“The market has clearly slowed. I think it will be flat this year,” says Stephan Maria Weber, president of Ursus Breweries. He adds that brewers' performances depend on the weather, which so far has disappointed. Weber says he is being stoical – practicing when the weather is rough to prepare for the storm. “We had growth rates in the high double digits last year but that is the exception, not the rule. It will be a tougher year,” he says. “We continue to invest because we believe in this market. We did not cut investments this year, unlike many others. I hope in a year's time I can tell you that all the sales are still up and we didn't lose a mast in the storm.”
Weather, promotions, events and communications will be the main factors that will influence beer sales this year, according to Inbev representatives. In 2008, the Romanian beer market rose 5 percent, the most dynamic segment being international super premium, which is due mainly to an increase in consumer demand and expectations, according to an AC Nielsen study. Broken down by segment, super premium reached a 9.3 percent market share, premium 11.7, mainstream 36.2, economy 40.3 and non-alcoholic beer 2.5. “It is likely that in the current economic context some consumers will buy cheaper beer. But we must not lose sight of the fact that many remain faithful to a brand or segment,” Marius Melesteu, Heineken Romania commercial manager, tells RB.
Just last week, Ursus Breweries announced it had finished investments of EUR 42 million in increasing production capacity in its Buzau plant by 50 percent. The brewer expanded and modernized its production facilities and set up new equipment that allows it to produce new brands such as Redd's and Ursus Alcohol-free. Initial production capacity of 1,900,000 hl rose to over 2,500,000 hl. The entire production capacity of Ursus Breweries, excluding the recently acquired Azuga brand, is now 7.3 million hl. The works lasted for a year. “We can actually talk about a newly created plant. We developed a parallel production flux to the existing one. We replaced more than half of the equipment too,” says Sorin Harabagiu, manager of the Buzau plant.

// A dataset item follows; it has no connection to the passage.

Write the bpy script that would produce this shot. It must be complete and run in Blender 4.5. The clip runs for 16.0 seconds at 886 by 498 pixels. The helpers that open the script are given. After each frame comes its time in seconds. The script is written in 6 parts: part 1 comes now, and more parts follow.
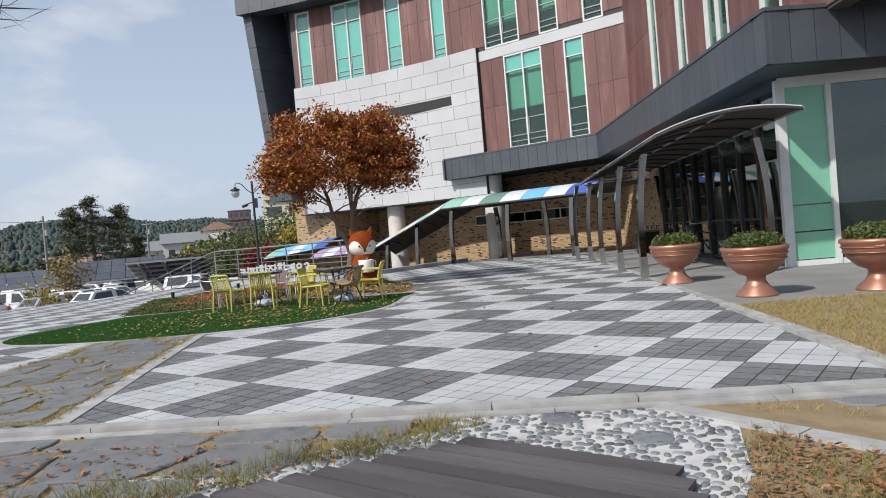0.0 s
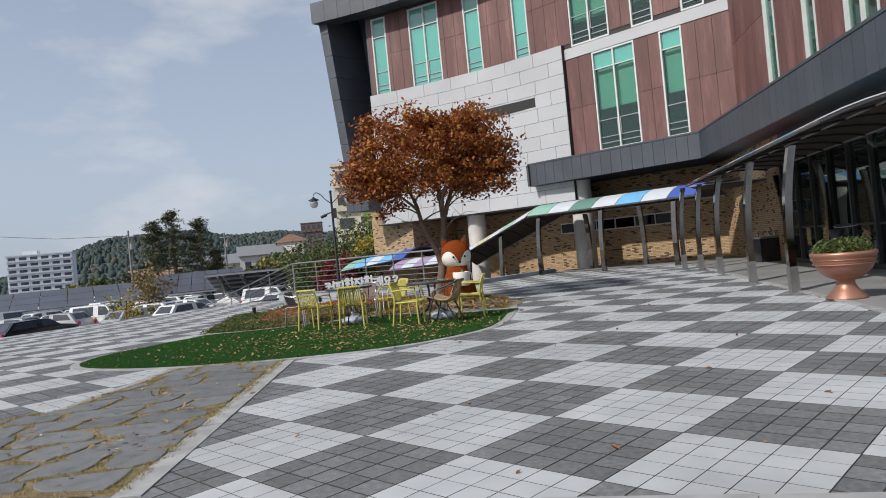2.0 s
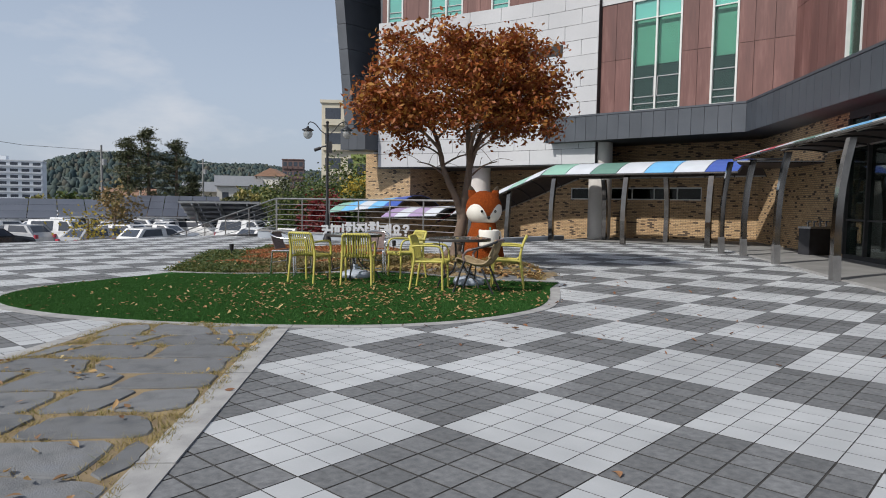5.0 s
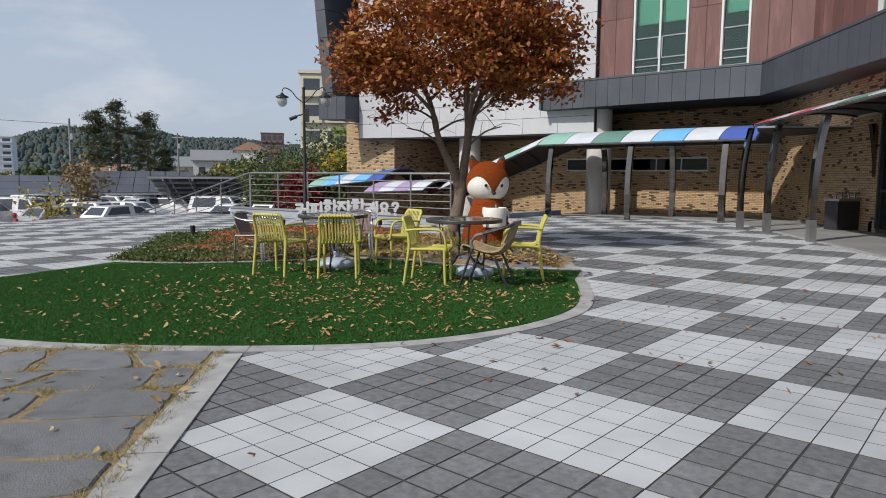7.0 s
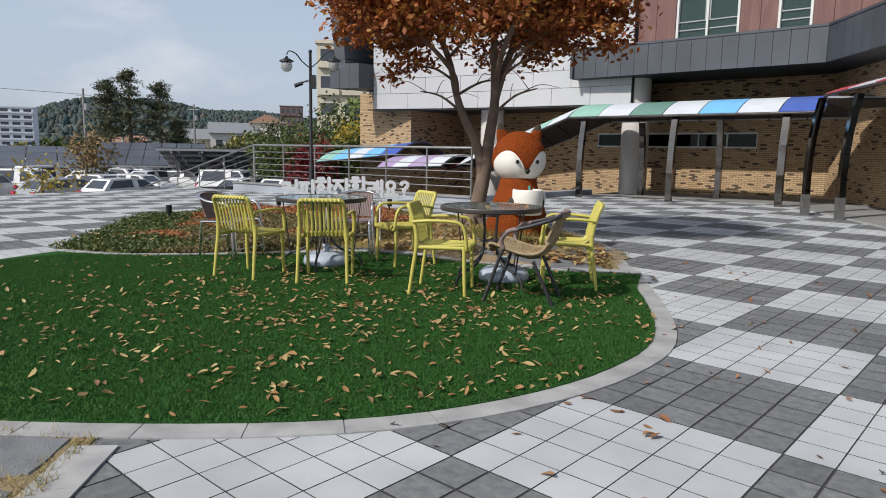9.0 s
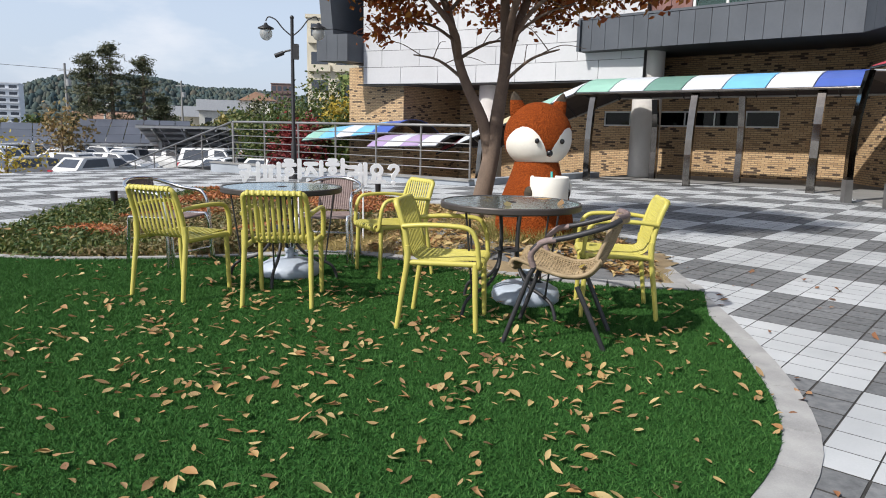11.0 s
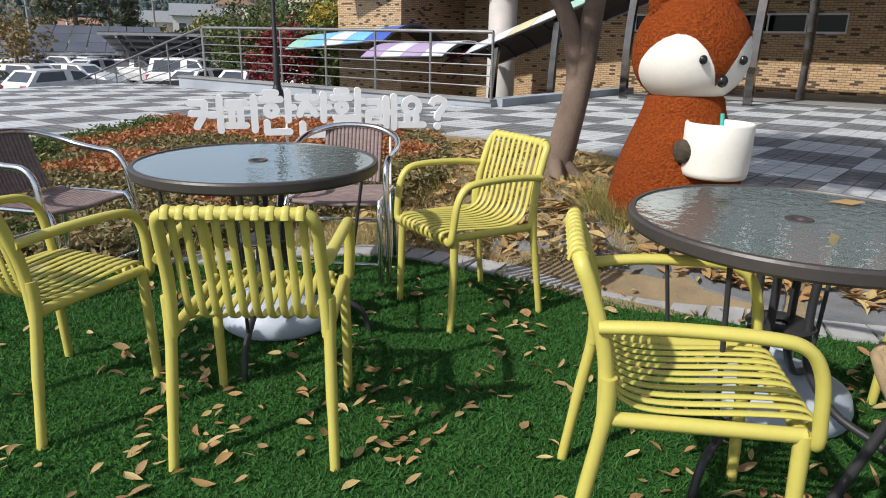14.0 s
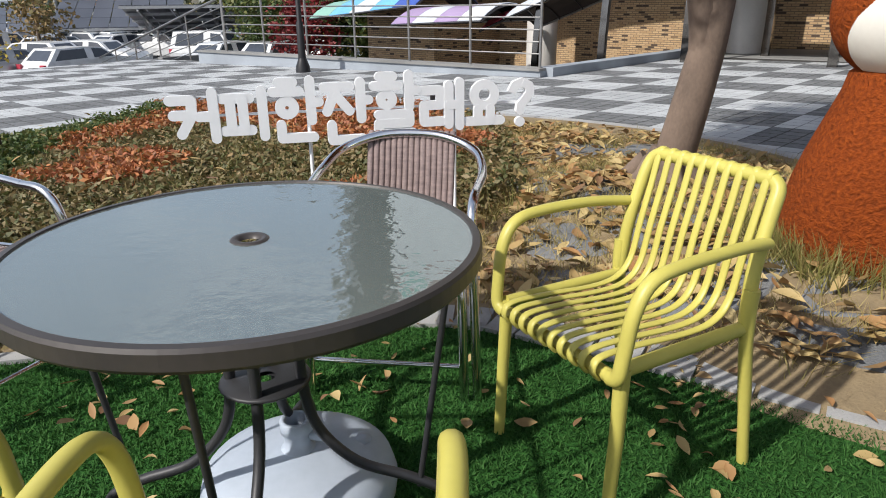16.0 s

The firm has also employed 20 people since January and is looking at employing another 23. “We have at the moment 400 employees, most of them from Buzau,” he says.
Ursus Breweries, with a portfolio that includes Peroni Nastro Azzuro, Ursus, Redd's, Timisoreana, Stejar, Ciucas and Pilsner Urquell, has four production units (in Cluj, Timisoara, Buzau and Brasov) and over 1,500 employees. Last year, it expanded brewing capacities in Timisoara and invested in water treatment plants. “We renovated Timisoara as a location and it is now one of our nicest breweries. In Cluj we made some small investments in technology and in giving the brewery the look it should have since Cluj is the pumping heart of our Ursus Breweries and we wanted to make that fact crystal clear,” says Weber.
Ursus Breweries recently acquired part of Azuga. “We haven't completely finalized the acquisition of the Azuga share package. How we move forward, specifically on the production side, is still unclear. We started the acquisition process in February and are still waiting for written Competition Council approval,” says Weber. The firm has finished its investments for year.
InBev Romania has over 730 employees and two production units in Bucharest and Blaj. Its best sold brand is Bergenbier, on the mainstream segment, which contributes over half its sales. Then come Noroc and Beck's. InBev also produces Stella Artois and Lowenbrau on the value segment and imports Belgian brands Leffe and Hoegaarden. The local beer market is “consolidated, mature and competitive”, say reps, in third place in size and importance in CEE for Anheuser-Busch InBev. InBev Romania's market share for 2008 was 19.2 percent, according to the Annual Report 2008 on www.ab-inbev.com.
Heineken Romania, with a portfolio including Heineken, Ciuc Premium, Golden Brau, Neumarkt, Bucegi, Edelweiss and Zipfer (both imported), Gosser, Schlossgold, Silva, Gambrinus, Harghita and Hategana, posted a 20 percent growth in last year's turnover to a gross value of RON 960 million (RON 829 million net). The engine of growth was the Heineken brand, whose sales were up 26 percent on 2007. Last year, Heineken Romania reached a market share of 29 percent, according to AC Nielsen 2008. Heineken Romania has five production units in Constanta, Craiova, Hateg, Miercurea Ciuc and Targu Mures, and about 1,500 employees in total.
“We will continue to invest in our brands in 2009. This year we have already launched a new brand of beer, Edelweiss, which marks the company's entry on the segment of unfiltered white beers,” says Melesteu. The company has started image campaigns for Golden Brau and Bucegi, while continuing the one underway for the Heineken brand, adds the manager.